What role will satellites play in the next generation air traffic control system?

They will play a lot more important role for sure. In the next-generation concept, some of the very critical concepts there are what’s called 4-D trajectory operations. 3-D is what we know, and then you add time into that, so that’s 4-D. That concept draws precision navigation and a lot more autonomous planning in the cockpit, so now what you do is file the flight plan before you take off and follow that flight plan. Mostly it’s ground-based control, radar tracked — the vision that we have is can we share some of the responsibility between the ground and the cockpit so the pilots will have a lot more latitude to decide how to fly as long as the minimum set of capabilities is established.
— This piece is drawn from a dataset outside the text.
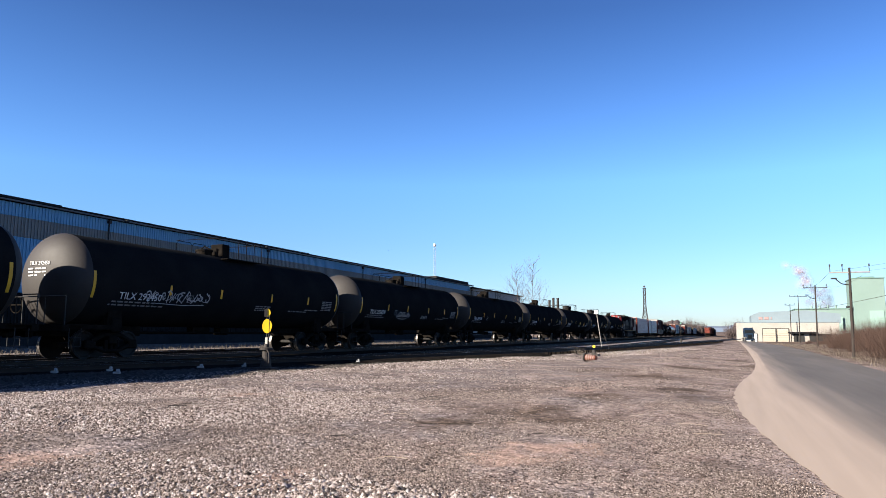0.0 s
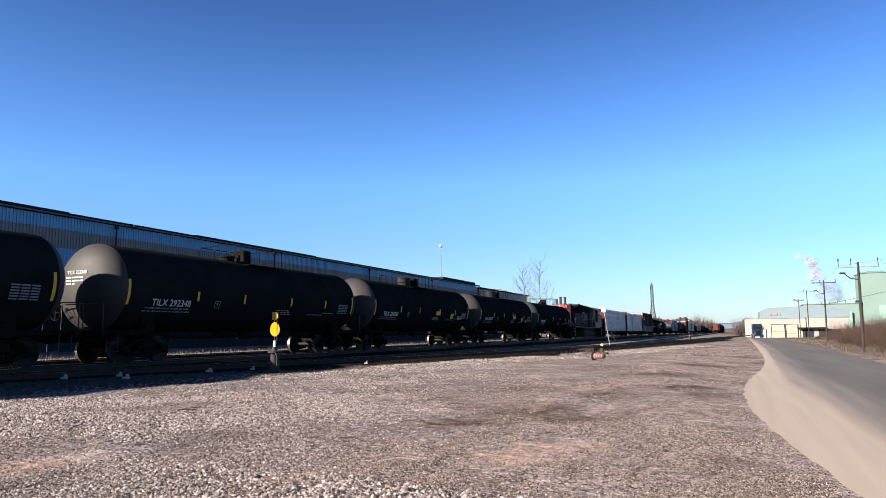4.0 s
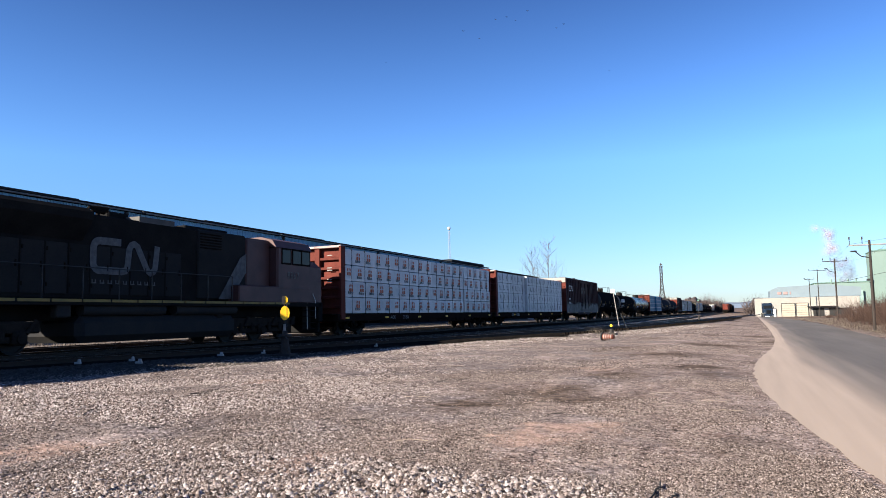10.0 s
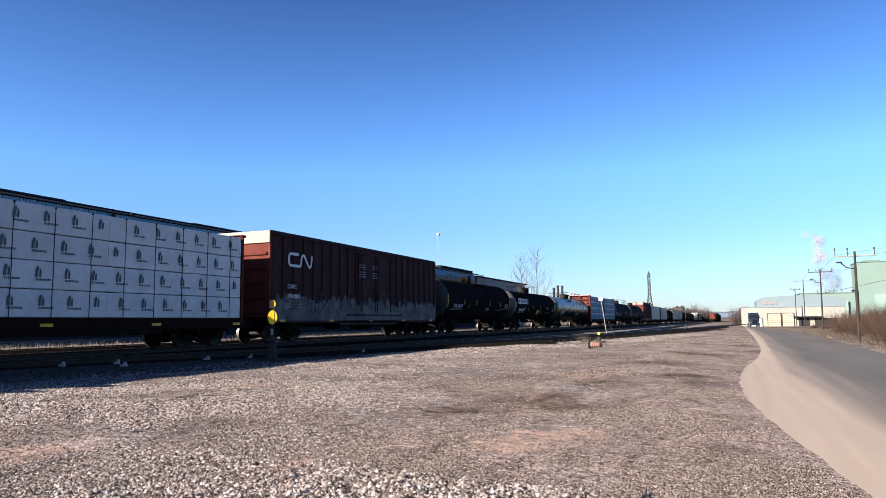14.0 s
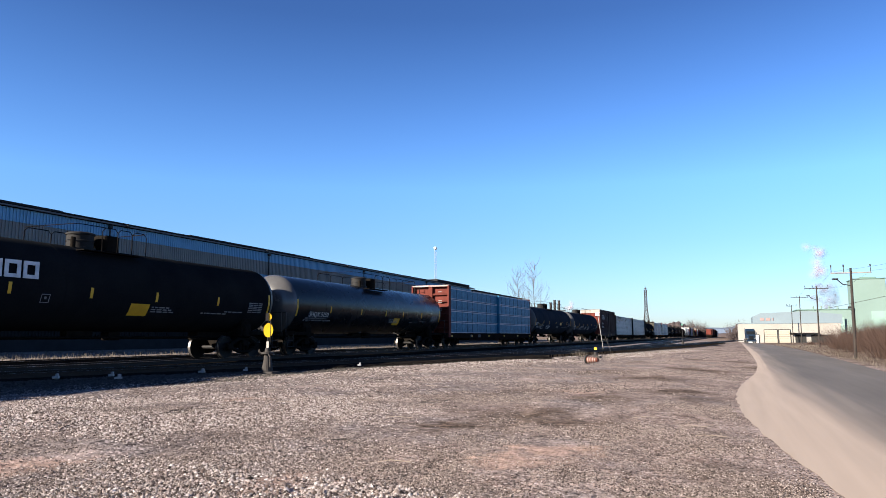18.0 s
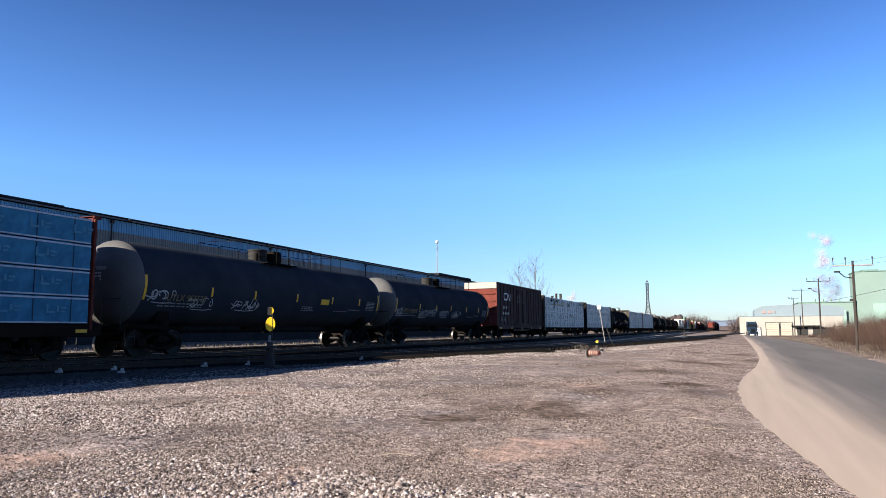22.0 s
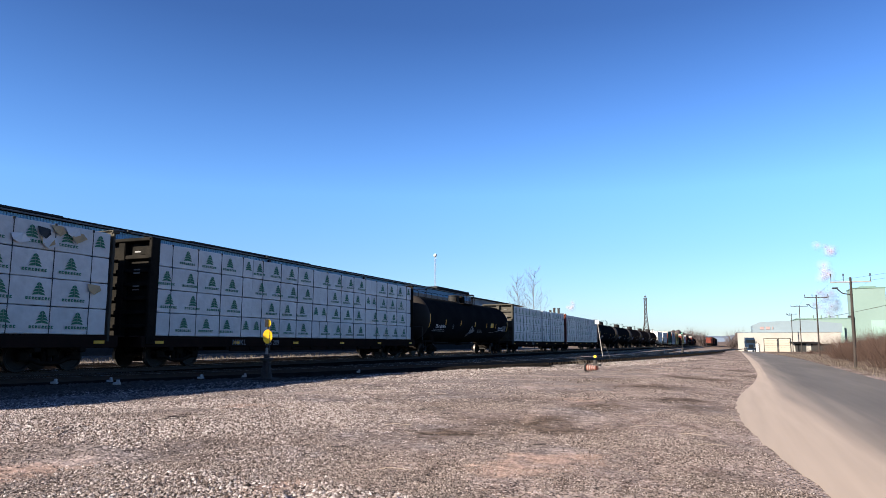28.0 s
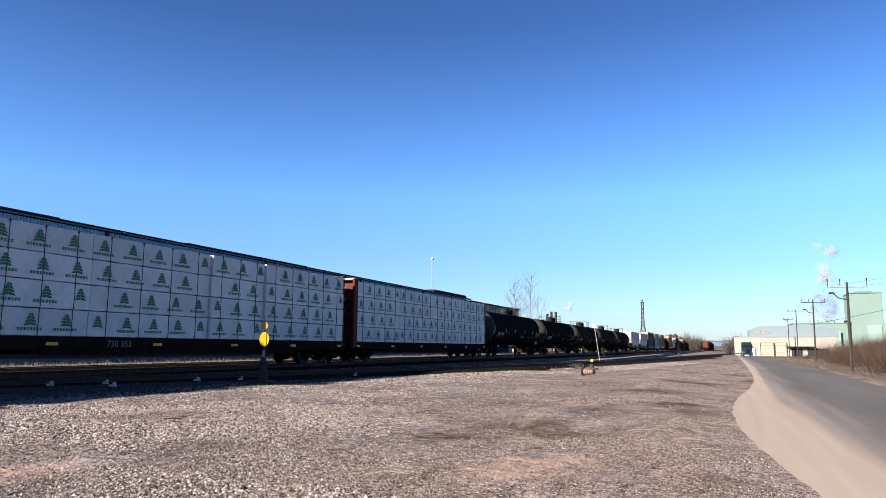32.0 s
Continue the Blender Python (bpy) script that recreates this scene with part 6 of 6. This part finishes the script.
def truck():
    t = thing("semi_truck", "dark blue semi truck tractor parked before the garage", "truck", loc=(4.9, 194, -0.53), rz=radians(4))
    part("cab", lambda bm: (box(bm, (0, 0.8, 2.1), (2.3, 2.6, 2.1), 0.15), box(bm, (0, -0.9, 1.35), (1.9, 1.4, 1.3), 0.2)), TRUCK_BLUE, t)
    part("sleeper_fairing", lambda bm: box(bm, (0, 1.5, 3.1), (2.3, 1.6, 0.9), 0.25), TRUCK_BLUE, t)
    part("windshield", lambda bm: box(bm, (0, -0.53, 2.55), (2.0, 0.06, 0.75), 0.02), GLASS, t)
    part("grille", lambda bm: (box(bm, (0, -1.62, 1.3), (1.0, 0.08, 1.0), 0.03), [box(bm, (0, -1.68, 0.95 + k * 0.14), (0.9, 0.04, 0.05)) for k in range(6)]), GLASS, t)
    part("bumper", lambda bm: box(bm, (0, -1.7, 0.55), (2.4, 0.25, 0.4), 0.06), TRUCK_BLUE, t)
    for x in (-0.85, 0.85):
        part("headlight", lambda bm: box(bm, (x, -1.62, 1.05), (0.35, 0.1, 0.22), 0.04), CHROME, t)
    for x in (-1.0, 1.0):
        for y in (-0.8, 3.6, 4.9):
            w = part("wheel", lambda bm: (cyl(bm, (-0.14, 0, 0), (0.14, 0, 0), 0.5, seg=18)), RUBBER, t, loc=(x, y, 0.5), key="truck_wheel")
            part("rim", lambda bm: cyl(bm, (-0.15, 0, 0), (0.15, 0, 0), 0.26, seg=14), CHROME, w, key="truck_rim")
        part("mirror", lambda bm: box(bm, (x * 1.3, -0.5, 2.4), (0.2, 0.08, 0.5), 0.03), TRUCK_BLUE, t)
        part("exhaust_pipe", lambda bm: cyl(bm, (x * 1.1, 2.3, 0.9), (x * 1.1, 2.3, 3.7), 0.08), CHROME, t)
    part("frame", lambda bm: box(bm, (0, 2.6, 0.95), (1.0, 6, 0.3)), STEEL_DARK, t)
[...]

Not all aircraft will be able to do that. But once you have that capability, airplanes can safely separate themselves and also be able to communicate among themselves to have better situational awareness. In all that, satellite communication will become much more important in future air traffic modernization efforts.

 

As NASA works with the Federal Aviation Administration (FAA) to develop a modern air traffic control system, are you hoping to allow airlines to eliminate the hub system and permit more free flight?

The vision is to allow the pilots and airline operators to have more latitude and flexibility to better route the airplanes en route. But free flight doesn’t negate the hub and spoke system. But where airlines and the FAA and industry as a whole will end up, it remains to be seen. Whatever system we end up with the free flight notion is still valid with the more precise navigation and capability based navigation. And I think the community, the airlines and FAA will probably evolve into the best operating system whether hub and spoke, a hybrid or a completely distributed system.